As a sequel to the above proposal the vector length for loops over domain cells in the CMAQ 4.6.1 ROS3-HC version was set equal to the block size (NCMAX= BLKSIZE) with values of BLKSIZE incremented in a wide range. Table 7.1 shows the vector length increments chosen for this analysis on both the host CPU (X5450) and the GPGPU device (C1060). The domain size of 2,276,640 cells corresponds to the episodes described in Section 3 in report HCTR-2010-1.

Table 7.1. Range of vector lengths used in benchmarks on the host CPU and GPGPU device for a 279x240x34 domain size.

Number of blocks = number of calls to the solver	Blocksize = vector length
8894	256
4447	512
2224	1024
1112	2048
556	4096
278	8192
139	16384
70	32768

For timing benchmarks several loop nests from the CMAQ ROS3-HC thread parallel version were selected. Table 7.2 lists the loop names used below in figure legends. Details of the source code constructs are described in report HCTR-2010-5.

Table 7.2. Loop names for loop nest benchmarks.

CMAQ-ROS3 solver loops used in benchmarks
Loop name	Number of loop nests in parallel region	Loop nest depth
L478	1	2
L522-37	2	2
L1240	2	2 and 1
L1284	3	1, 2, and 1

The Portland 10.6 Fortran compiler was used with the pgf3 compiler group. For the host CPU the loops were compiled as single threaded loops. In the GPGPU case, the Portland Accelerator™ compiler generated kernels and data movement for the target device by recognition of accelerator directives that encapsulated loop nests in the benchmarks. In conducting these benchmarks no additional GPGPU optimizations were performed.

8.0 COMPARISON OF CPU AND GPGPU

For the benchmarks listed in Table 7.2 in the ROS3-HC version of CMAQ results of benchmarks are presented for two performance metrics as a function of increasing vector length:

Ratio of times on the GPGPU device versus the host CPU.
Ratio of time for GPGPU computation (kernel) versus time for moving data between host and GPGPU device (data).

The first metric indicates a gain for the GPGPU over the CPU performance when the value is less than unity. The second metric is an indicator of the level of computational intensity (flops per memory operation) in each benchmark. Results of these metrics for the range of vector length in Table 7.1 are shown in Figs. 8.1 and Fig. 8.2, respectively.

Fig 8.1: Ratio of time on the GPGPU device versus the host CPU for each of the four CMAQ benchmarks in Table 7.2.

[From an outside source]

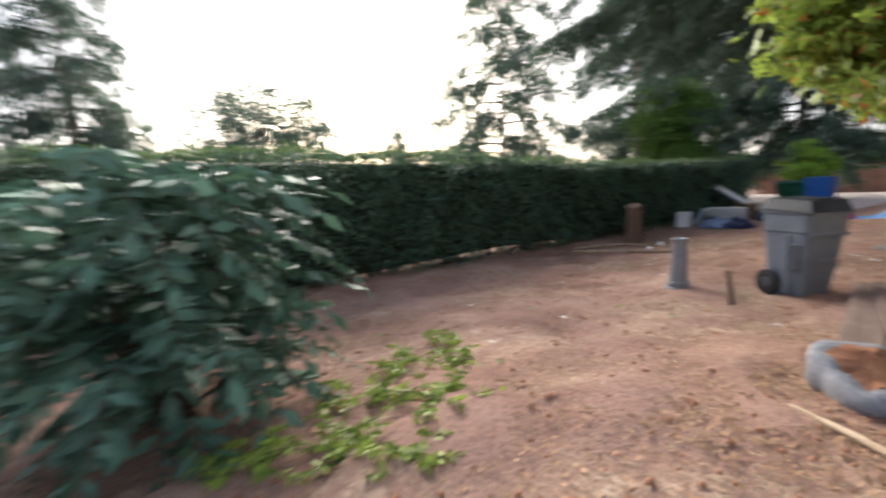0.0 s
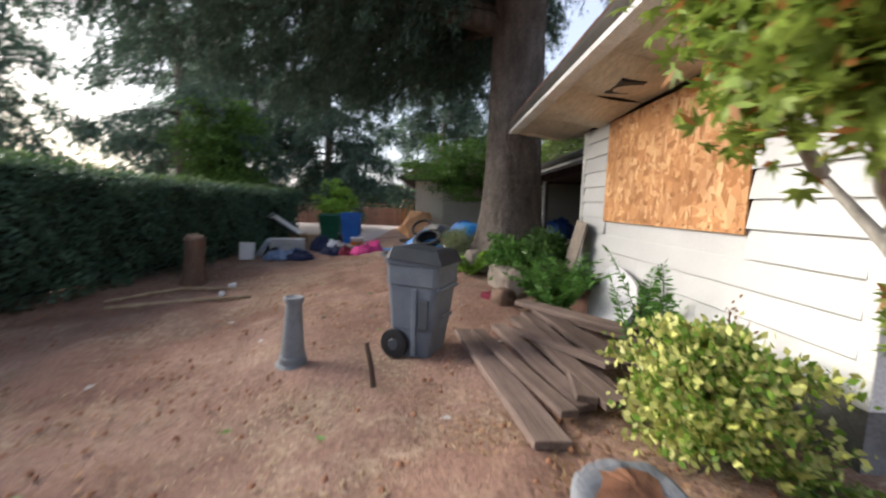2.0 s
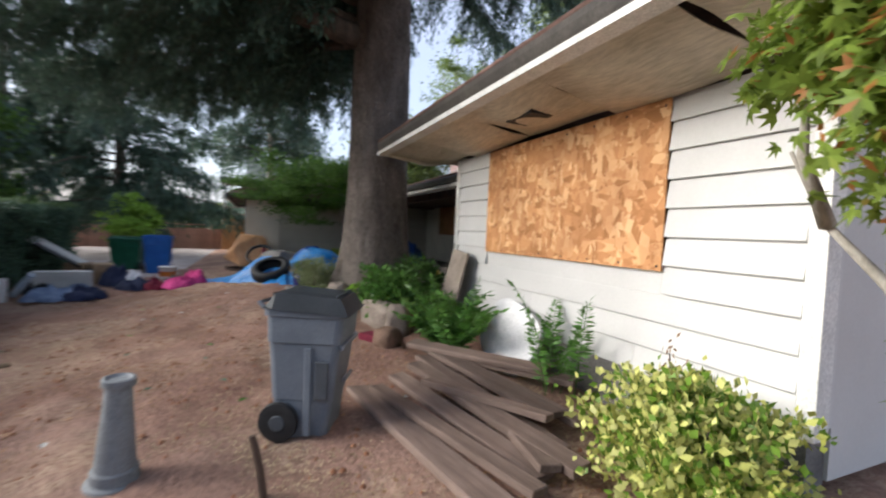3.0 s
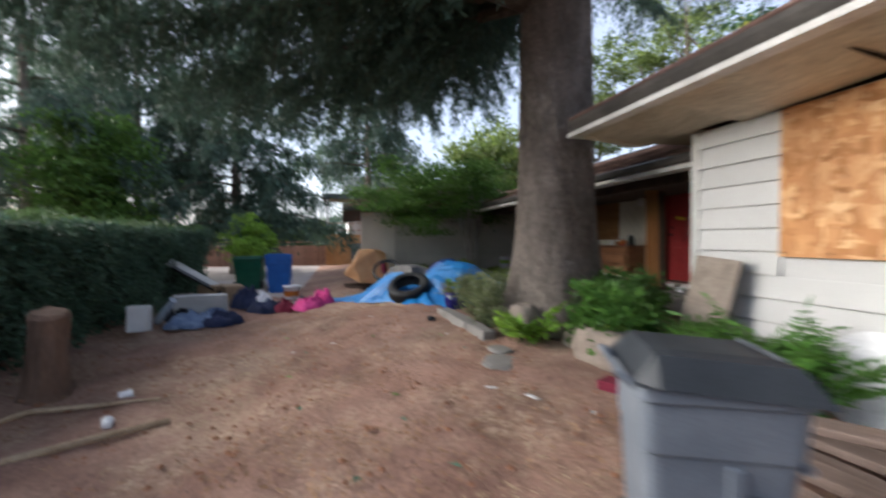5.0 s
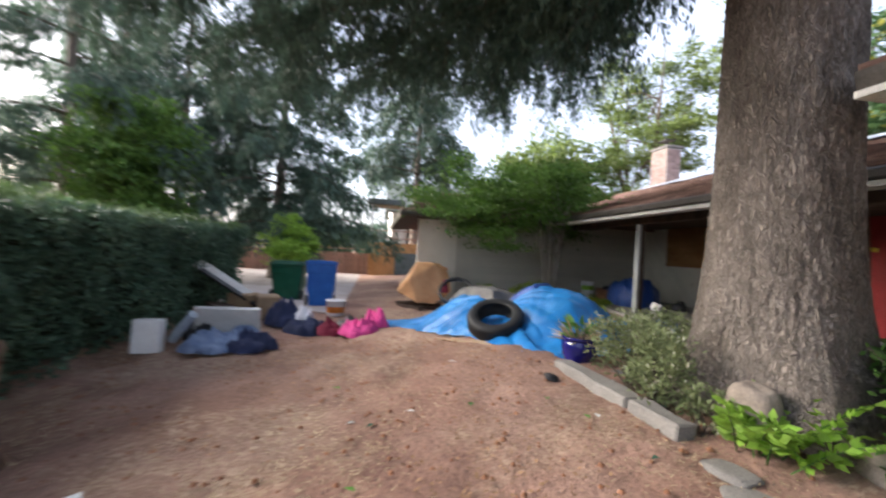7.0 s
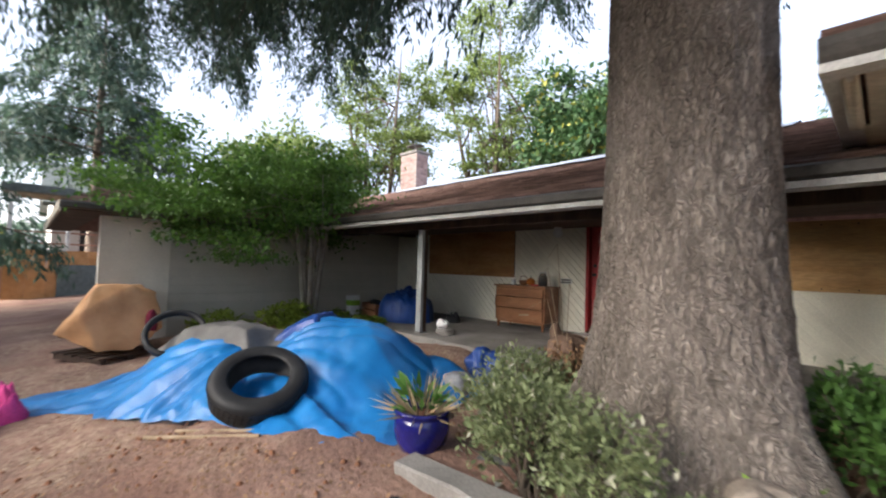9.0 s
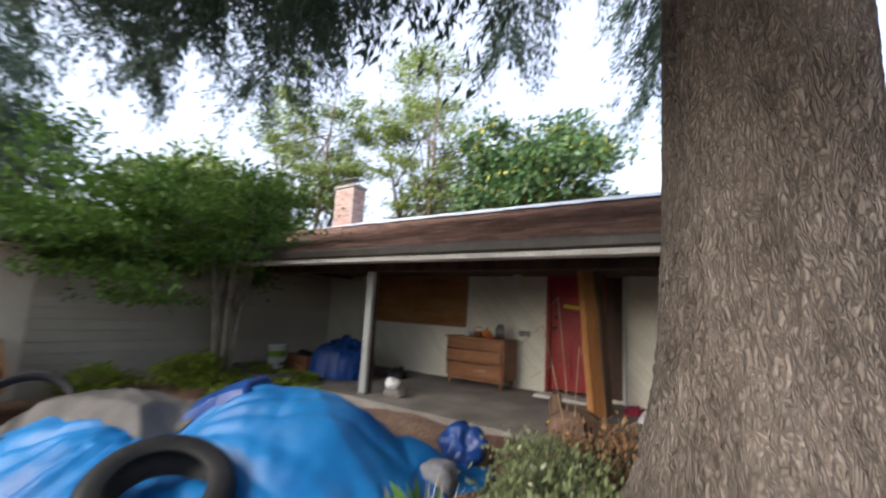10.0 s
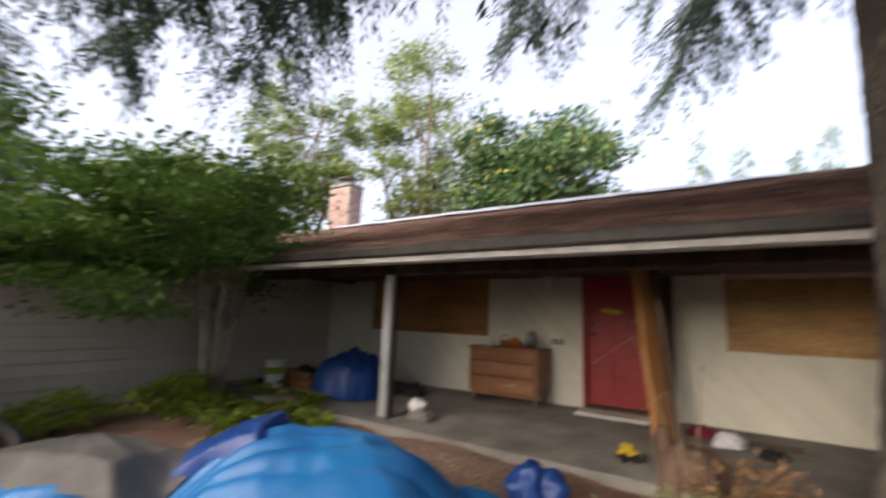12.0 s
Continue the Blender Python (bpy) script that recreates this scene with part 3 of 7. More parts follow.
def boarded_window(name, x0, x1, y, z0, z1, label, seams=(), material="osb"):
    w = thing(name, ((x0 + x1) / 2, y, z0), label, "boarded window", kind="structure")
    inv = w.matrix_world.inverted()
    xs = [x0, *seams, x1]
    for a, b in zip(xs, xs[1:]):
        bm = boxes(((a + 0.002, y + 0.024, z0), (b - 0.002, y + 0.042, z1)), bevel=0.002)
        bm.transform(inv)
        part("panel", bm, material, w)
    bm = boxes(((x0 + 0.05, y - 0.15, z0 + 0.04), (x1 - 0.05, y + 0.018, z1 - 0.04)))
    bm.transform(inv)
    part("frame", bm, "dark_wood", w)
    bm = bmesh.new()
    n = int((x1 - x0) / 0.4) + 1
    for k in range(n + 1):
        for z in (z0 + 0.035, z1 - 0.05):
            x = x0 + 0.04 + (x1 - x0 - 0.08) * k / n
            box(bm, (x - 0.008, y + 0.042, z - 0.008), (x + 0.008, y + 0.046, z + 0.008))
    bm.transform(inv)
    part("screws", bm, "black_metal", w)
    return w


boarded_window("window_1", OX0, OX1, WY, OZ0, 2.705, "large house window boarded over with orange strand board", seams=())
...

Fig.8.1 shows that, with smaller values of the vector length, the times on the host CPU are typically orders of magnitude faster than the GPGPU device. However, as vector length increases, there is a rapid gain for GPGPU performance with the L1240 benchmark outperforming the host CPU time for the longest vector length.

However, one of the penalties for using the attached GPGPU device is the cost of moving data between the host and the device. For three of the benchmarks, Fig.8.2 shows the ratio of computation time to data movement time when the GPGPU is utilized. For the largest vector lengths this ratio is ≤ 1 suggesting that the cost of data movement dominates the kernel computation time.

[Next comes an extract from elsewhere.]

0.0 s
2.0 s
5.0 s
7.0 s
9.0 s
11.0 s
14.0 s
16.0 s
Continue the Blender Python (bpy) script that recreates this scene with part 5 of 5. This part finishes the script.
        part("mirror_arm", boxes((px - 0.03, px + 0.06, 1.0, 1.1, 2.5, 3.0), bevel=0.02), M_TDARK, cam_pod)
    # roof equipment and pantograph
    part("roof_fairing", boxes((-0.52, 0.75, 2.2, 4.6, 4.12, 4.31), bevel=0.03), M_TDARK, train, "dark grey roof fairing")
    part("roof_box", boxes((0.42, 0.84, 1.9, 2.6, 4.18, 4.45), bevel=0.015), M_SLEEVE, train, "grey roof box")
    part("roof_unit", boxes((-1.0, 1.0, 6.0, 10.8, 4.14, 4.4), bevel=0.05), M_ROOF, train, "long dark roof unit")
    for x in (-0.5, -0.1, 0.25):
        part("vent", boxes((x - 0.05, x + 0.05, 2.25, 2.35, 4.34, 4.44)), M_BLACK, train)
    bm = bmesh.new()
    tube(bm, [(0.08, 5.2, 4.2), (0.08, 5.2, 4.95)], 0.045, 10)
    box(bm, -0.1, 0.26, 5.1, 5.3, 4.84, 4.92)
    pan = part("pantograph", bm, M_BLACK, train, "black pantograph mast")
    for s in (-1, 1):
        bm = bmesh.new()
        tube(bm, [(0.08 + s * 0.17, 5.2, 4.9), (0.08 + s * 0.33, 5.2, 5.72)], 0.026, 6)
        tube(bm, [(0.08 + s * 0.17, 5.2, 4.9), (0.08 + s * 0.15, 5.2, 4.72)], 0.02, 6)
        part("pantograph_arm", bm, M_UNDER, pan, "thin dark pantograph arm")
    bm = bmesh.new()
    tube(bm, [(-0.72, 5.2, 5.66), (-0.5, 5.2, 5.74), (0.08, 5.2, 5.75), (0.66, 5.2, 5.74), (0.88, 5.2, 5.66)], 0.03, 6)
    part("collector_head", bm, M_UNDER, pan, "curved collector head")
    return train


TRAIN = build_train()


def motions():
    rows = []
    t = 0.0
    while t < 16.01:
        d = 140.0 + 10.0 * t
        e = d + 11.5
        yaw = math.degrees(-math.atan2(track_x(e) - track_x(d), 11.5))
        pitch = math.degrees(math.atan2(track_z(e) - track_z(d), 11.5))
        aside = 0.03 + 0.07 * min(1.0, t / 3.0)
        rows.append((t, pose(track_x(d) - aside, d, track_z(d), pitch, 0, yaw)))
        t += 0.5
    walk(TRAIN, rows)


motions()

Fig 8.2: Ratio of time spent in kernels on the GPGPU device versus the time required to move data between the host CPU and the GPGPU device for three CMAQ benchmarks in Table 7.2.

9.0 CONCLUSIONS

This series of reports has described a successful port to recent multi-core CPUs of a parallel hybrid (OpenMP and MPI) version of CMAQ for the Rosenbrock solver. Exploratory benchmarks with selected loops on a many-core GPGPU device suggest that opportunities exist for CMAQ on such devices, but further work is needed to improve performance. Also, further opportunities remain for thread parallelism in other parts of the CMAQ model outside of the chemistry solver.